Der Stadtschloss-Verein schlägt nun vor, im Landtagsgebäude auf die zusätzlichen Büroräume für Berliner Abgeordnete zu verzichten, die bisherige Zusatzetage einzusparen, was das 85-Millionen- Euro-Projekt nach seinen Berechnungen um rund 16 Millionen Euro verbilligen würde. Im Fall einer Fusion könne man dann später immer noch ein zweites Bürogebäude nebenan am Ufer der Alten Fahrt der Havel errichten (siehe Grafik), zwischen der Langen Brücke und dem früheren Palais Barberini, an dessen ungefährem Platz heute die „Blechbüchse“ steht, in der bis zu seinem Auszug im Sommer das Hans-Otto-Theater spielte. Beide Bauten könnten durch einen kurzen Fußgängertunnel miteinander verbunden werden - so wie der Reichstag in Berlin mit dem Paul-Löbe-Haus, wo viele Bundestagsabgeordnete ihre Büros haben. Dies wäre städtebaulich sinnvoll und die Funktionalität des Parlaments würde nicht beeinträchtigt, sagte Schöne.
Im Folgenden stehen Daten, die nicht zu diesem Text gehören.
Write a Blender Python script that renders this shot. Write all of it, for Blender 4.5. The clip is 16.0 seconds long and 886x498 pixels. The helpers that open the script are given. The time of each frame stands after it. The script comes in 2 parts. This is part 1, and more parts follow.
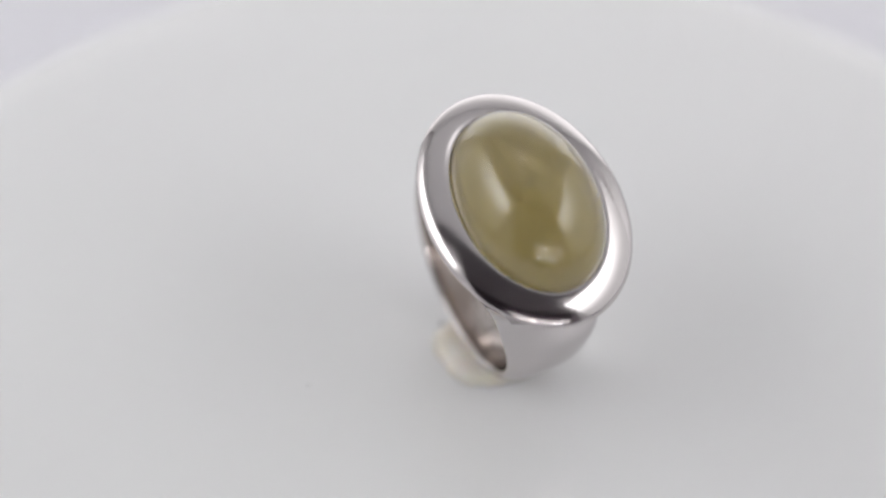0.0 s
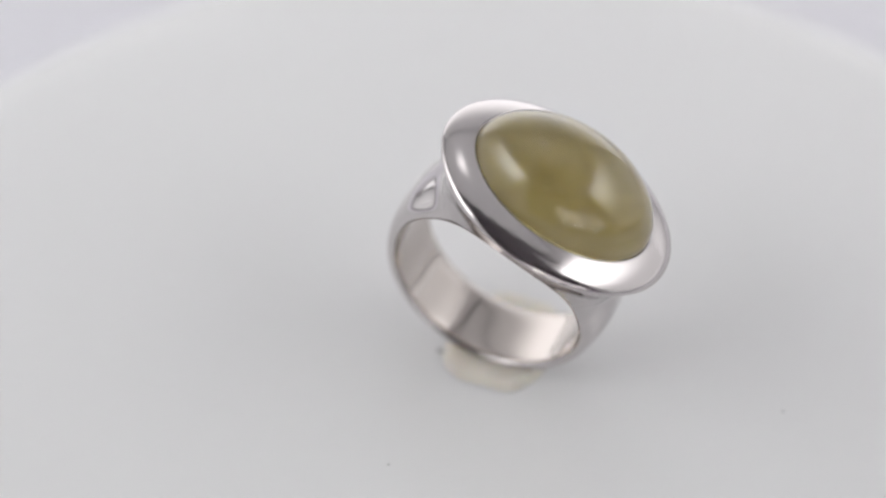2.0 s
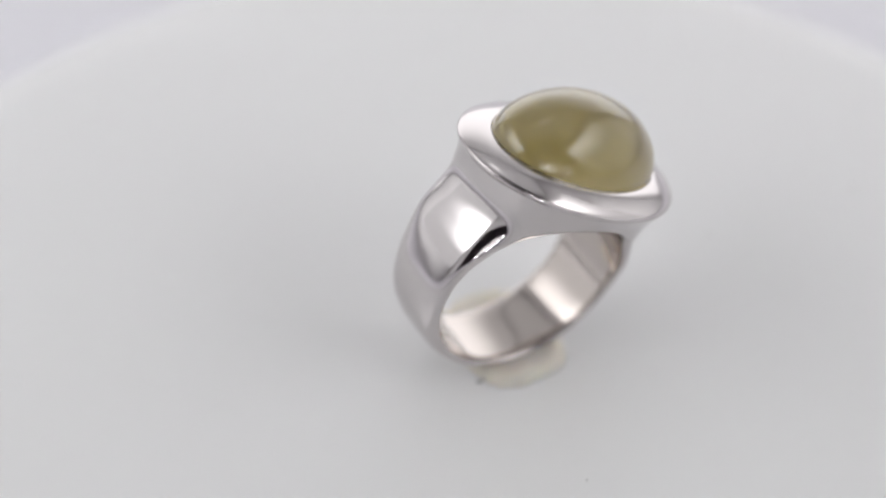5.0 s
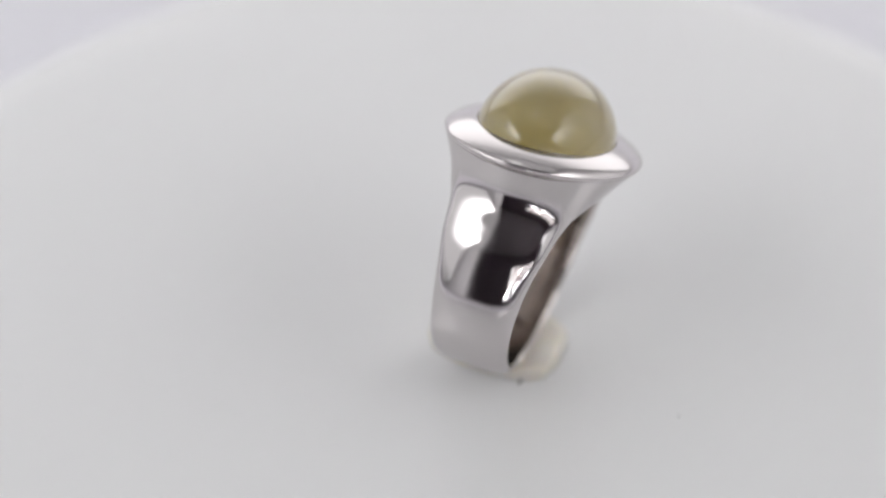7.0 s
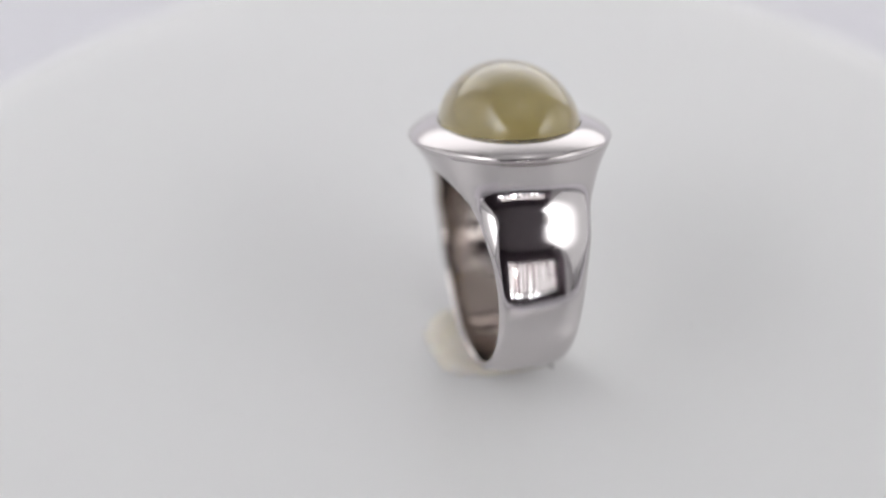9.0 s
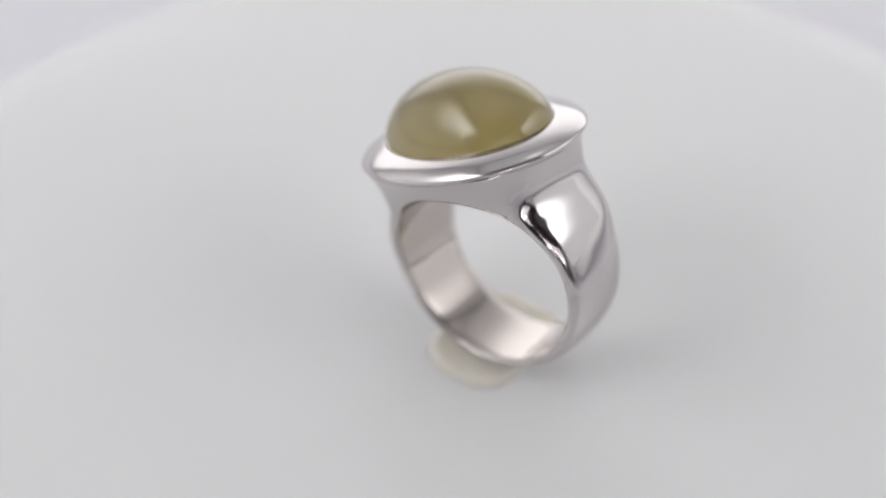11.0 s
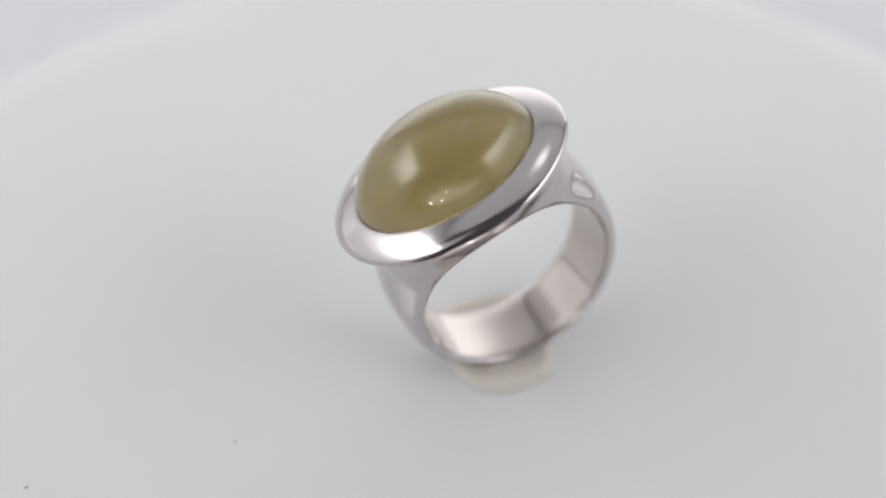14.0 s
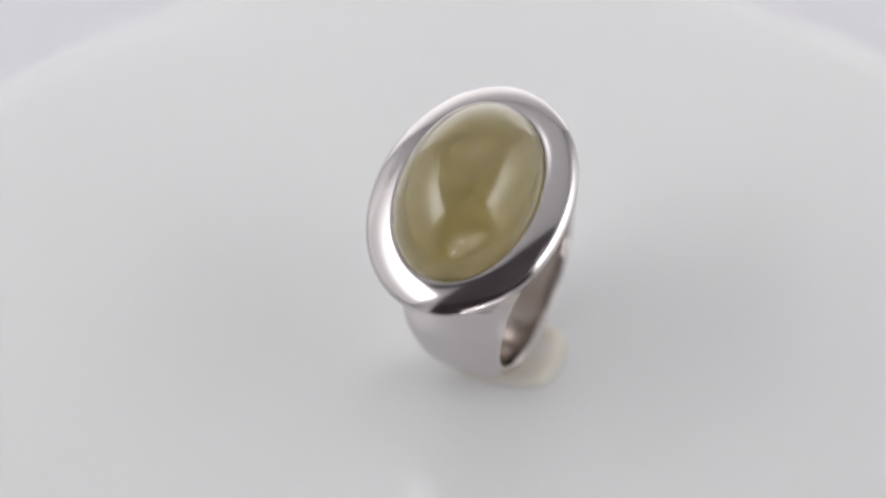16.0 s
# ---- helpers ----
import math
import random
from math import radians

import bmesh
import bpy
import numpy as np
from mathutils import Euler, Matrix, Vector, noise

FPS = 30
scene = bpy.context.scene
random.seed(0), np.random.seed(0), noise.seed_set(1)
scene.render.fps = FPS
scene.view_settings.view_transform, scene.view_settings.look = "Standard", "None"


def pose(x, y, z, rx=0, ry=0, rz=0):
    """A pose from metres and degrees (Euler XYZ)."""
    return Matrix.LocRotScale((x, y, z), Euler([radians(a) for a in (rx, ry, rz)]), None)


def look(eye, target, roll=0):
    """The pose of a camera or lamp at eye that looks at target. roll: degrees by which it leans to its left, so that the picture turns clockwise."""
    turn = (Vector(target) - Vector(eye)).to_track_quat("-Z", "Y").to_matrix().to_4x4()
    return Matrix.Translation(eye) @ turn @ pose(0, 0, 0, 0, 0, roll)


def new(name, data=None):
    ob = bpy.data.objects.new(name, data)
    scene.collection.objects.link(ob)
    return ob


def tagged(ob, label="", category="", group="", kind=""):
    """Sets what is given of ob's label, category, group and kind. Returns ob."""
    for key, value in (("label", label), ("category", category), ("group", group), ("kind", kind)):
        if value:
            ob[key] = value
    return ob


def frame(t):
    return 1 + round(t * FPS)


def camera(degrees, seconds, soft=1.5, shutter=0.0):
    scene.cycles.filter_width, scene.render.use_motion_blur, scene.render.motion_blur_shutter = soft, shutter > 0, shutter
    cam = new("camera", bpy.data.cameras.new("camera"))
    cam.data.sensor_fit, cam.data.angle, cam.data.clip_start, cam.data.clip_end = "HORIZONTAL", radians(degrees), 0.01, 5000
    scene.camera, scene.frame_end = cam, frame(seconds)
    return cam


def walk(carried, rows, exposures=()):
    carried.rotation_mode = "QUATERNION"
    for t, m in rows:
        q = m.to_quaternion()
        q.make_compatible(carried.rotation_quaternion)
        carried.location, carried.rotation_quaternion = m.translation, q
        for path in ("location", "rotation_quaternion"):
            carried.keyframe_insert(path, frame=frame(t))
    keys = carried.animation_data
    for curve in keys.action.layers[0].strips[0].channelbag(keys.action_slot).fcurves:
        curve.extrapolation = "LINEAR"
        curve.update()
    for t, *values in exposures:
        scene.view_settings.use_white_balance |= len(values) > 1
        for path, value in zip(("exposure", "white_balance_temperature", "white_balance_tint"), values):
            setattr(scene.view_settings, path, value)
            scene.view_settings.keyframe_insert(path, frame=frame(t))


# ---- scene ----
# Lengths of the ring and its stand are written in millimetres and scaled once.
MM = 0.001

# ---- camera: it stands still ----
EYE = (-0.0053043, -0.1073984, 0.1050662)
AIM = (-0.0053043, -0.0322400, 0.0391025)
cam = camera(30.0, 16.0, soft=2.4)
cam.data.dof.use_dof = True
cam.data.dof.focus_distance = 0.134
cam.data.dof.aperture_fstop = 9.5
cam.data.dof.aperture_blades = 0
view = look(EYE, AIM, 1.863)
walk(cam, [(0, view), (16, view)], exposures=[(0, 1.0), (16, 1.0)])


def turn(t):
    """Angle of the turntable in degrees."""
    u = (t - 8) / 8
    return math.degrees(-1.0897 + 0.3261 * t + 0.0987 * u * u + 0.0794 * u ** 3)


# ---- world: the dark room gives almost no light of its own ----
world = bpy.data.worlds.new("room_air")
world.use_nodes = True
world.node_tree.nodes["Background"].inputs[0].default_value = (0.05, 0.055, 0.065, 1)
world.node_tree.nodes["Background"].inputs[1].default_value = 0.3
scene.world = world

PANEL_POWER = 2.1
CLOTH_POWER = 0.32
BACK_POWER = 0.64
SIDE_POWER = 0.28
WINDOW_POWER = 2.0
ROOF_POWER = 0.10


# ---- materials ----
def material(name, colour, rough=0.5, metal=0.0):
    m = bpy.data.materials.new(name)
    m.use_nodes = True
    b = m.node_tree.nodes["Principled BSDF"]
    b.inputs["Base Color"].default_value = (*colour, 1)
    b.inputs["Roughness"].default_value = rough
    b.inputs["Metallic"].default_value = metal
    return m, m.node_tree, b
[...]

Man komme damit auch der PDS entgegen, die den Landtag als „Wasserschloss“ favorisiere.
Die ersten Reaktionen sind allerdings zurückhaltend. Landtagspräsident Gunter Fritsch (SPD) sagte, er sei skeptisch. Ein schriftliches Konzept müsste von der Bauabteilung des Finanzministeriums geprüft werden: Es gelte die Prämisse, dass alle Landtags-Funktionen „unter einem Dach untergebracht“ werden. Bis zu einer Fusion, hält Schöne entgegen, wäre das ja der Fall. Oberbürgermeister Jann Jakobs (SPD) wiederum hat Bedenken, das Projekt ganz neu zu planen und damit eine neue Abstimmung im Landtag zu riskieren, was nach den Unwägbarkeiten in Potsdam zu neuen Unsicherheiten führen würde. Und für PDS-Fraktionschef Hans-Jürgen Scharfenberg hat die geplante Bürgerbefragung für den Standort des neuen Landtages Vorrang. „Wenn eine Mehrheit der Potsdamer für das Schlossgrundstück am Alten Markt sein sollte, kann man das diskutieren.“
In die Potsdamer Debatte hatte sich zuletzt auch der langjährigen Berliner Senatsbaudirektor Hans Stimmann eingeschaltet. Wie berichtet, hält er die bisherigen Planungen, den neuen Landtag als Symbiose aus historischer und moderner Architektur zu bauen, für „Murks“. An diesem Ort gehe nur „ein Entweder-Oder“, nämlich die auch von ihm selbst befürwortete Rekonstruktion des alten Schlosses im Äußeren und Inneren oder zeitgenössische Architektur. In Potsdam habe man sich all die Jahre nie tiefgründig mit dem alten Stadtschloss auseinandergesetzt, kritisierte Stimmann. Er riet den Stadtvätern zu einer Auszeit und Denkpause „von fünf Jahren“.
Die Reaktionen darauf sind kontrovers. PDS-Fraktionschef Scharfenberg sieht sich in seiner bisherigen Kritik am Schloss-Aufbau und den praktizierten Verfahren bestätigt. Oberbürgermeister Jann Jakobs äußerte sich irritiert über die „Sprücheklopferei“. Stimmann wisse offenbar nicht, wie intensiv in Potsdam seit 1990 über den Alten Markt und den Aufbau des Stadtschlosses diskutiert wurde. Und Berlin sei mit seinem Schlossplatz nicht weiter.